For the special case of p = 1, the Minkowski distance gives the city block distance. For the special case of p = 2, the Minkowski distance gives the Euclidean distance. For the special case of p = ∞, the Minkowski distance gives the Chebychev distance.

• Chebychev distance

`${d}_{st}={\mathrm{max}}_{j}\left\{|{x}_{sj}-{y}_{tj}|\right\}.$`

The Chebychev distance is a special case of the Minkowski distance, where p = ∞.

• Cosine distance

`${d}_{st}=\left(1-\frac{{x}_{s}{{y}^{\prime }}_{t}}{\sqrt{\left({x}_{s}{{x}^{\prime }}_{s}\right)\left({y}_{t}{{y}^{\prime }}_{t}\right)}}\right).$`
• Correlation distance

`${d}_{st}=1-\frac{\left({x}_{s}-{\overline{x}}_{s}\right){\left({y}_{t}-{\overline{y}}_{t}\right)}^{\prime }}{\sqrt{\left({x}_{s}-{\overline{x}}_{s}\right){\left({x}_{s}-{\overline{x}}_{s}\right)}^{\prime }}\sqrt{\left({y}_{t}-{\overline{y}}_{t}\right){\left({y}_{t}-{\overline{y}}_{t}\right)}^{\prime }}},$`

where

`${\overline{x}}_{s}=\frac{1}{n}\sum _{j}{x}_{sj}$`

and

`${\overline{y}}_{t}=\frac{1}{n}\sum _{j}{y}_{tj}.$`
• Hamming distance

`${d}_{st}=\left(#\left({x}_{sj}\ne {y}_{tj}\right)/n\right).$`
• Jaccard distance

`${d}_{st}=\frac{#\left[\left({x}_{sj}\ne {y}_{tj}\right)\cap \left(\left({x}_{sj}\ne 0\right)\cup \left({y}_{tj}\ne 0\right)\right)\right]}{#\left[\left({x}_{sj}\ne 0\right)\cup \left({y}_{tj}\ne 0\right)\right]}.$`
• Spearman distance

`${d}_{st}=1-\frac{\left({r}_{s}-{\overline{r}}_{s}\right){\left({r}_{t}-{\overline{r}}_{t}\right)}^{\prime }}{\sqrt{\left({r}_{s}-{\overline{r}}_{s}\right){\left({r}_{s}-{\overline{r}}_{s}\right)}^{\prime }}\sqrt{\left({r}_{t}-{\overline{r}}_{t}\right){\left({r}_{t}-{\overline{r}}_{t}\right)}^{\prime }}},$`

where

• rsj is the rank of xsj taken over x1j, x2j, ...xmx,j, as computed by `tiedrank`.
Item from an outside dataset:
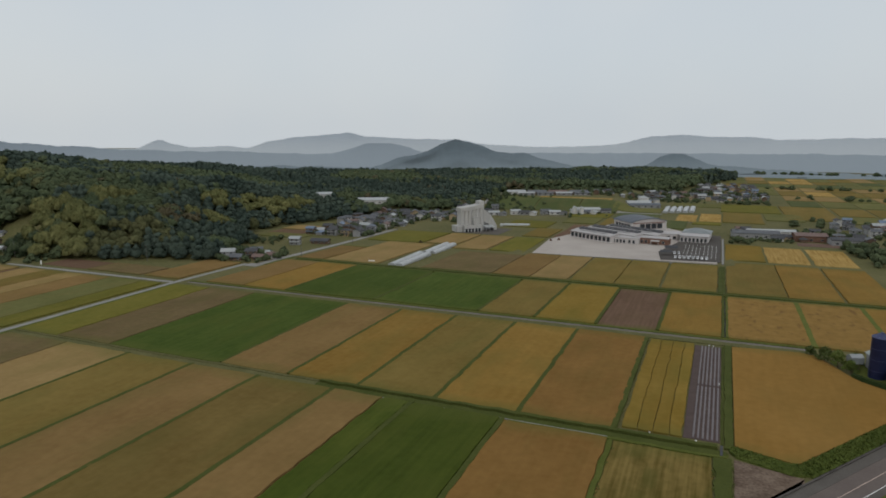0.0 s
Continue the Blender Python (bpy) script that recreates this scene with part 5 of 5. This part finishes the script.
# stands of one kind among the mixed woods: x, y, radius, kind
STANDS = (
    (-491, 204, 15, "bamboo"), (-915, 341, 16, "bamboo"), (-716, 295, 14, "olive"), (-603, 237, 27, "cedar"), (-670, 294, 16, "olive"), (-499, 223, 20, "cedar"), (-743, 339, 11, "bamboo"), (-743, 351, 11, "bamboo"),
    (-746, 369, 11, "bamboo"), (-744, 385, 11, "bamboo"), (-740, 401, 12, "bamboo"), (-765, 427, 13, "bamboo"), (-770, 447, 12, "bamboo"), (-566, 368, 9, "bamboo"), (-704, 376, 10, "bamboo"), (-694, 385, 11, "bamboo"),
    (-646, 382, 11, "bamboo"), (-555, 357, 10, "bamboo"), (-519, 356, 9, "bamboo"), (-511, 362, 8, "olive"), (-726, 335, 16, "cedar"), (-724, 357, 18, "cedar"), (-725, 371, 10, "cedar"), (-568, 332, 11, "fresh"),
    (-532, 338, 12, "fresh"), (-475, 330, 11, "fresh"), (-436, 332, 11, "cedar"), (-447, 306, 12, "bamboo"), (-432, 312, 13, "bamboo"), (-400, 309, 11, "bamboo"), (-408, 291, 12, "bamboo"), (-390, 299, 13, "bamboo"),
    (-375, 306, 12, "olive"), (-363, 314, 12, "olive"), (-357, 325, 11, "olive"), (-346, 328, 10, "olive"), (-393, 323, 11, "cedar"), (-417, 343, 8, "bamboo"), (-417, 357, 8, "bamboo"), (-399, 360, 8, "fresh"),
    (-382, 361, 8, "olive"), (-368, 355, 8, "rust"), (-371, 373, 8, "rust"), (-338, 316, 12, "cedar"), (-332, 338, 14, "broad"), (-355, 368, 10, "broad"), (-368, 385, 8, "bamboo"), (-366, 398, 8, "bamboo"),
    (-364, 408, 8, "fresh"), (-395, 428, 8, "bamboo"), (-394, 440, 8, "bamboo"), (-332, 402, 8, "broad"), (-312, 350, 12, "fresh"), (-392, 462, 8, "bamboo"), (-393, 480, 10, "bamboo"), (-387, 493, 10, "bamboo"),
    (-385, 511, 10, "bamboo"), (-384, 530, 9, "bamboo"), (-385, 543, 8, "bamboo"), (-358, 445, 9, "olive"), (-367, 480, 10, "olive"), (-358, 529, 11, "cedar"), (-349, 544, 13, "cedar"), (-341, 562, 14, "cedar"),
    (-335, 576, 11, "cedar"), (-324, 596, 9, "olive"), (-317, 612, 10, "olive"), (-309, 626, 9, "broad"), (-483, 400, 16, "cedar"), (-627, 527, 20, "cedar"), (-446, 441, 8, "rust"), (-429, 404, 16, "cedar"),
    (-585, 567, 24, "cedar"), (-564, 605, 24, "cedar"), (-409, 455, 8, "fresh"), (-602, 709, 26, "cedar"), (-548, 725, 26, "cedar"), (-918, 363, 29, "cedar"), (-886, 397, 29, "cedar"), (-877, 432, 24, "cedar"),
    (-575, 398, 21, "cedar"), (-533, 408, 17, "cedar"), (-1007, 330, 32, "cedar"), (-454, 716, 24, "cedar"), (-416, 753, 22, "cedar"), (-349, 734, 21, "cedar"), (-307, 745, 18, "cedar"), (-348, 854, 17, "cedar"),
    (-348, 797, 9, "rust"), (-330, 1082, 22, "fresh"), (-279, 1066, 25, "fresh"), (-249, 834, 16, "rust"), (-306, 884, 18, "cedar"),
)


def stand_at(x, y, wobble):
    for cx, cy, r, kind in STANDS:
        if (x - cx) ** 2 + (y - cy) ** 2 < (r * (1 + 0.35 * wobble)) ** 2:
            return kind
    return None


def plant_woods():
    rng = random.Random(77)
    forms = {}
    for style in ("cedar", "broad", "bamboo"):
        for level, (clumps, leaf, count) in enumerate(((250, 0.14, 7), (64, 0.22, 5), (22, 0.34, 3))):
            forms[(style, level)] = [crown_form(rng, style, clumps, leaf, count) for _ in range(4)]
    flat = {k: i for i, k in enumerate(forms)}
    table = [f for key in forms for f in forms[key]]
    sets = {k: [] for k in KIND_NAMES}
    y = 95.0
    while y < 1420:
        x = -1330.0
        while x < 70:
            dist = math.hypot(x - 104, y - 58)
            gap = 7.4 if dist < 640 else (8.4 if dist < 860 else 9.2)
            x += gap * rng.uniform(0.75, 1.25)
            py = y + rng.uniform(-3.5, 3.5)
            west, north = float(forest_front(py)) - x, py - float(forest_north(x))
            inside = (west > (-4 if py < 400 else 0) and py < 830) or (north > 0 and x < 60)
            if not inside or dist > 1400 or math.degrees(math.atan2(104 - x, py - 58)) > 84:
                continue
            if float(valley_gap(x, py)) < 40 - 24 * min(1, max(0, (-430 - x) / 250)):
                continue
            if any(a < x < b and c < py < d for a, b, c, d in CLEARINGS):
                continue
            edge = min(1.0, max(west if py < 830 else 0, north if x < 60 else 0) / 18)
            n1 = noise.noise(Vector((x * 0.007, py * 0.007, 0.3)))
            n2 = noise.noise(Vector((x * 0.016, py * 0.016, 7.1)))
            kind = stand_at(x, py, rng.uniform(-1, 1))
            if kind is None or rng.random() < 0.04:
                pick = 0.7 * n1 + 0.6 * n2 + rng.uniform(-0.12, 0.12) + (0.04 if py > 830 else -0.2 if dist > 800 else 0)
                kind = "fresh" if pick > 0.42 else "broad" if pick > 0.02 else "cedar"
                if kind == "broad" and rng.random() < 0.05:
                    kind = "olive" if rng.random() < 0.7 else "rust"
            style = kind if kind in ("cedar", "bamboo") else "broad"
            level = 0 if dist < 620 else (1 if dist < 840 else 2)
            s = gap * rng.choice((0.54, 0.6, 0.68, 0.82)) * rng.uniform(0.92, 1.08) * (0.9 + 0.1 * edge)
            tall = {"cedar": 6.0, "broad": 5.4, "bamboo": 6.4}[style] * rng.uniform(0.86, 1.14) * (1 + 0.4 * n2) / s * (0.85 + 0.15 * edge)
            z = float(land_z(x, py)) - 0.5 + (1.2 if style != "cedar" else 0.2) * edge
            sets[kind].append((x, py, z, s, tall, rng.uniform(0, math.tau), flat[(style, level)] * 4 + rng.randrange(4)))
            if kind == "bamboo":
                for _ in range(2):
                    a, small = rng.uniform(0, math.tau), rng.uniform(0.6, 0.75)
                    sets[kind].append((x + math.cos(a) * 0.6 * s, py + math.sin(a) * 0.6 * s, z, s * small, tall / small * rng.uniform(0.88, 1.06), a, flat[(style, level)] * 4 + rng.randrange(4)))
        y += 6.4 if y < 560 else (8.0 if y < 800 else 9.2)
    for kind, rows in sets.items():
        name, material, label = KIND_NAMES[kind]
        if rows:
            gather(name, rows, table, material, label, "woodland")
    # loose trees and thickets among the houses and along the plain
    spots = []
    for x0, x1, y0, y1, count, big in ((-316, -262, 318, 366, 60, 3.0), (-330, -300, 385, 420, 16, 2.6), (-314, -262, 450, 640, 230, 2.8), (-262, -215, 570, 700, 40, 3.0), (-240, -90, 790, 900, 80, 3.6), (-215, -100, 640, 700, 22, 2.2), (-60, 60, 830, 862, 30, 3.0), (-95, 55, 850, 1140, 80, 3.6), (85, 125, 462, 545, 36, 4.0), (60, 190, 545, 700, 46, 3.6), (8, 26, 528, 556, 14, 2.6), (10, 60, 552, 562, 26, 1.8), (20, 110, 596, 606, 26, 2.6), (-40, 60, 956, 972, 40, 3.4), (-150, -30, 838, 862, 40, 3.0), (-474, -430, 268, 284, 22, 2.6), (-440, -394, 258, 296, 30, 2.8), (-262, -180, 690, 760, 26, 3.0), (40, 600, 926, 934, 40, 4.0), (60, 500, 1100, 1108, 40, 4.5), (60, 600, 1480, 1500, 60, 6.0), (-280, -225, 640, 800, 40, 3.6), (-430, -392, 270, 284, 10, 2.6)):
        for _ in range(count):
            x, y = rng.uniform(x0, x1), rng.uniform(y0, y1)
            s = big * rng.uniform(0.55, 1.1)
            spots.append((x, y, float(land_z(x, y)) - 0.4 * s, s, rng.uniform(0.9, 1.2), rng.uniform(0, math.tau), flat[("broad", 1)] * 4 + rng.randrange(4)))
    gather("thicket", spots, table, LEAF_BROAD, "loose dark green trees and thickets among houses and plots", "trees")


plant_woods()


# ---- the ranges on the horizon, mist painted into their colour and glow ----
def hill_range(name, near, far, crest, material, label, rough, seed):
    """A far ridge from its foot at near to its crest at far; crest: azimuths (degrees clockwise from +y) and heights."""
    cx, cy = 60.0, 40.0
    cols, rows = 900, 9
    az_c, h_c = [c[0] for c in crest], [c[1] for c in crest]
    verts, faces = [], []
    for j in range(rows):
        f = j / (rows - 1)
        for i in range(cols):
            az = az_c[0] + (az_c[-1] - az_c[0]) * i / (cols - 1)
            top = sum(w * float(np.interp(az + o, az_c, h_c)) for o, w in ((-0.3, 0.25), (0, 0.5), (0.3, 0.25)))
            top += rough * noise.fractal(Vector((az * 0.5, seed, 0)), 0.7, 2.1, 6)
            top += 0.0006 * far * noise.noise(Vector((az * 9, seed, 4)))
            r = near + (far - near) * f + 0.03 * far * noise.noise(Vector((az * 0.25, j * 0.5, seed))) * (0 < f < 1)
            a = radians(az)
            foot = float(plain_z(near)) - 4
            gully = rough * 1.2 * noise.fractal(Vector((az * 0.8, j * 0.7, seed)), 0.8, 2.0, 4) * math.sin(math.pi * f)
            z = max(foot + (top - foot) * (0.35 * f + 0.65 * f ** 1.8) + gully, float(plain_z(cy + r * math.cos(a))) + 2.5 if j else foot)
            verts.append((cx + r * math.sin(a), cy + r * math.cos(a), z))
    for j in range(rows - 1):
        for i in range(cols - 1):
            k = j * cols + i
            faces.append((k, k + 1, k + cols + 1, k + cols))
    me = mesh_of(name, verts, faces, material)
    me.shade_smooth()
    return tagged(new(name, me), label, "hills", kind="structure")


hill_range("backdrop_far_range", 2770, 4750, ((-110, 20), (-60, -20), (-49, -29), (-48.1, 7), (-47.3, 33), (-46.5, 2), (-45, -24), (-42.1, -19), (-40.5, -37), (-39.2, 2), (-37, 34), (-34.8, 44), (-32.1, 65), (-30.7, 35), (-27.6, 23), (-25.5, 14), (-22.5, 8), (-20.8, -21), (-18.8, -32), (-16.6, -44), (-14.7, -46), (-12.1, -42), (-10.1, -38), (-8.6, -25), (-6.4, 25), (-3.7, 34), (-1.5, 20), (1, 21), (3.5, 0), (9, 12), (20, 0), (50, -10)), HILL_FAR, "pale blue-grey mountain range with mist painted in", 5, 4.2)
hill_range("backdrop_left_range", 1530, 2750, ((-110, 200), (-84, 196), (-75, 176), (-72, 148), (-70.5, 148), (-67.7, 124), (-62.4, 73), (-57.2, 44), (-50, 14), (-44.4, 2), (-41.5, 1), (-39, -9), (-36.7, -15), (-34.2, -14), (-32.6, 5), (-31.1, 29), (-29.2, 24), (-27.6, 11), (-26.7, -6), (-24.2, -17), (-10, -19), (50, -20)), HILL_MID, "blue-grey hill range with mist painted in", 4, 8.8)
hill_range("backdrop_near_hills", 1350, 1520, ((-75, 10), (-55, 6), (-46, 5), (-40, 3), (-36, -2), (-31.8, -5), (-29.9, 15), (-28.4, 21), (-27.1, 31), (-26.2, 45), (-25.2, 55), (-24.6, 61), (-23.6, 53), (-22.3, 42), (-21.1, 30), (-19.7, 27), (-18.4, 24), (-17.4, 14), (-16.2, 8), (-14.3, -4), (-8.4, -5), (-7.2, 14), (-6.3, 22), (-5.5, 25), (-4.5, 18), (-3.2, 0), (-1, -3), (0.5, -8), (6, -14), (50, -18)), HILL_NEAR, "dark green-blue conical hills with mist painted in", 3, 2.5)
• rtj is the rank of ytj taken over y1j, y2j, ...ymy,j, as computed by `tiedrank`.

• rs and rt are the coordinate-wise rank vectors of xs and yt, i.e., rs = (rs1, rs2, ... rsn) and rt = (rt1, rt2, ... rtn).

• ${\overline{r}}_{s}=\frac{1}{n}\sum _{j}{r}_{sj}=\frac{\left(n+1\right)}{2}$.

• ${\overline{r}}_{t}=\frac{1}{n}\sum _{j}{r}_{tj}=\frac{\left(n+1\right)}{2}$.